Path: utzoo!attcan!uunet!husc6!mailrus!uflorida!gatech!emcard!stiatl!john
From: john@stiatl.UUCP (John DeArmond)
Newsgroups: comp.binaries.ibm.pc.d
Subject: Re: Is uncompression faster than disk I/O?
Message-ID: <2863@stiatl.UUCP>
Date: 23 Jan 89 07:28:26 GMT
References: <14227@princeton.Princeton.EDU> <929@novavax.UUCP>
Reply-To: john@stiatl.UUCP (John DeArmond)
Organization: Sales Technologies Inc., Atlanta, GA
Lines: 59

In article <929@novavax.UUCP> nanook@novavax.UUCP (Keith Dickinson) writes:
>in article <14227@princeton.Princeton.EDU>, nr@notecnirp.Princeton.EDU (Norman Ramsey) says:
>> Someone suggested to me that it might pay off to store my data files
>> in compressed format, then uncompress them when I get ready to use
>> them.  
>> 
>> Norman Ramsey
>> nr@princeton.edu
>
>Norman. If you were running your software off of floppy, I'd say it's possible.
>But even then I'd suggest that you find some way to obtain either the quick
>compress routines from PKPAK or fron Sea (Arc). 
>
>You inherant problem is that data compression takes up more cpu cycles than
>writing the file probably ever could. If your writing to a Hard disk. I'd say
>that there was NO way you could compress faster than you could write.
>
It really does not matter that data compression takes more machine 
cycles than writes.  What does matter is whether or not a given
block of data can be compressed during the interval a program would
wait for disk I/O.

A concrete example:

About a year ago a friend and I wrote a high resolution Mandelbrot map
generator.  This program calculates maps to 8 bit resolution and thus
stores a single pixel per byte.  An EGA resolution map occupies about
220k bytes.  Aside from the obvious hassles and waste in storing
and transmitting such maps, the load time into the display program
is significant.

I implemented a simple RLL-based compression.  Depending on the 
complexity of the map, the data file is reduced in size from
50% to a factor of 5 or more.

I've found that on my Compaq 386, it is MUCH faster to decompress
on the fly than to read the raw data.  The CPU is so much faster than
the I/O system that there is really no contest.  It's interesting to 
note that even with the image file totally in disk cache space,
the uncompress program run faster than the program that uses raw
pixel maps.  The difference is not large but nontheless significant.
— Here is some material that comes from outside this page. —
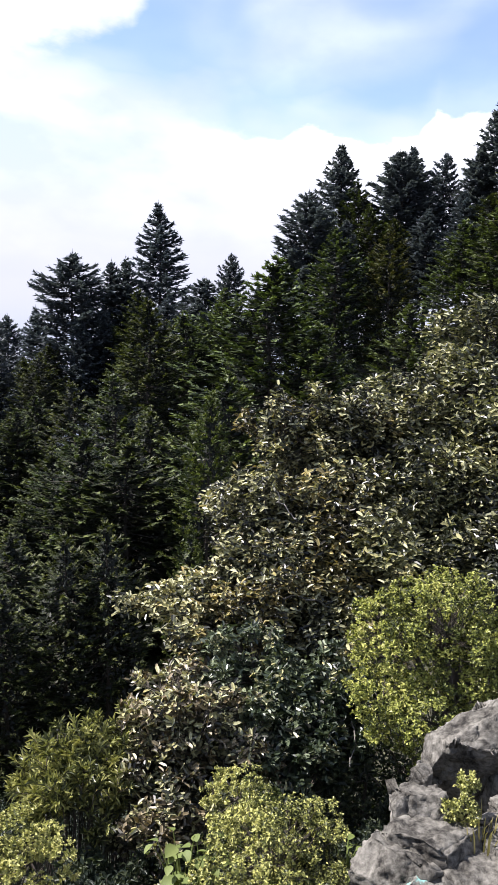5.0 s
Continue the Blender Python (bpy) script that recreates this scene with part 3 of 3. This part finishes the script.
leafy("broadleaf_tree", "leaning tree with brown-tinged sparse leaves near the lookout", "tree", on_ground(52, 6.8, 0.2),
      [(at(40.3, 7.0, 16.5), (0.10, 0.14, 0.15)), (at(42.7, 6.9, 13.0), (0.22, 0.3, 0.28)), (at(42.6, 6.9, 9.0), (0.38, 0.4, 0.5)), (at(43.0, 6.8, 4.0), (0.36, 0.4, 0.5)), (at(44.0, 6.8, -2.0), (0.36, 0.4, 0.5)), (at(44.6, 6.8, -8.0), (0.4, 0.4, 0.5)), (at(45.6, 6.7, -14.0), (0.4, 0.4, 0.5)), (at(46.5, 6.6, -19.0), (0.45, 0.4, 0.5))],
      BROAD_DIM, 5200, (0.074, 0.032), 5, 0.3, 0.45, 0.02, 5, (0.8, 1.55), 0.8, 0.05, (BROAD_SAGE, lambda p, g, q: p.z < 2.9 and g.random() < 0.6, "pale green leaves"), "", 22)
leafy("broadleaf_shrub", "leggy shrub with bronze-tinged leathery leaves", "shrub", on_ground(18, 6.4, 0.2),
      [(at(17.0, 6.5, -23.4), (0.34, 0.4, 0.24)), (at(15.4, 6.4, -26.4), (0.26, 0.3, 0.3)), (at(18.6, 6.3, -26.0), (0.4, 0.4, 0.36)), (at(20.8, 6.5, -26.5), (0.36, 0.4, 0.36)), (at(16.6, 6.2, -31.0), (0.4, 0.4, 0.3))],
      BROAD_RED, 2900, (0.062, 0.027), 5, 0.4, 0.3, 0.035, 6, (0.7, 1.5), 0.65, 0.30, (BROAD, lambda p, g, q: g.random() < 0.5, "pale green leathery leaves"), "", 24, False, (0.14, 0.30), (0.5, 1.15))


leafy("broadleaf_shrub", "dark glossy green shrub with rounded leaves", "shrub", on_ground(26, 6.9, 0.2),
      [(at(23.0, 7.1, -22.0), (0.5, 0.4, 0.36)), (at(26.6, 7.0, -22.6), (0.5, 0.4, 0.42)), (at(25.0, 6.8, -26.2), (0.5, 0.4, 0.36)), (at(28.6, 6.8, -26.5), (0.46, 0.4, 0.4)), (at(30.6, 7.0, -22.5), (0.3, 0.3, 0.3))],
      BROAD_GREEN, 3200, (0.064, 0.030), 5, 0.45, 0.3, 0.035, 21, (0.7, 1.5), 0.6, 0.1, (BROAD, lambda p, g, q: g.random() < 0.12, "yellowing leaves"), "", 24, False, (0.14, 0.32), (0.45, 1.1))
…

So Norman, the answer to your question is - IT Depends!  The
general purpose algorithms such as LZW (ARC, compress, etc) and
Huffman do a pretty good job in the general sense but you can do
much better if you can exploit some characteristic of your data
set.  KISS principles apply fully here.  Many times a very 
simple algorithm will achieve a high fraction of more complicated
routines but with a vastly smaller implementation and execution
time.  So, take your compiler in one hand and an editor in the 
other and EXPERIMENT!

John

-- 
John De Armond, WD4OQC                     | "I can't drive 85!"
Sales Technologies, Inc.    Atlanta, GA    | Sammy Hagar driving 
...!gatech!stiatl!john                     | thru Atlanta!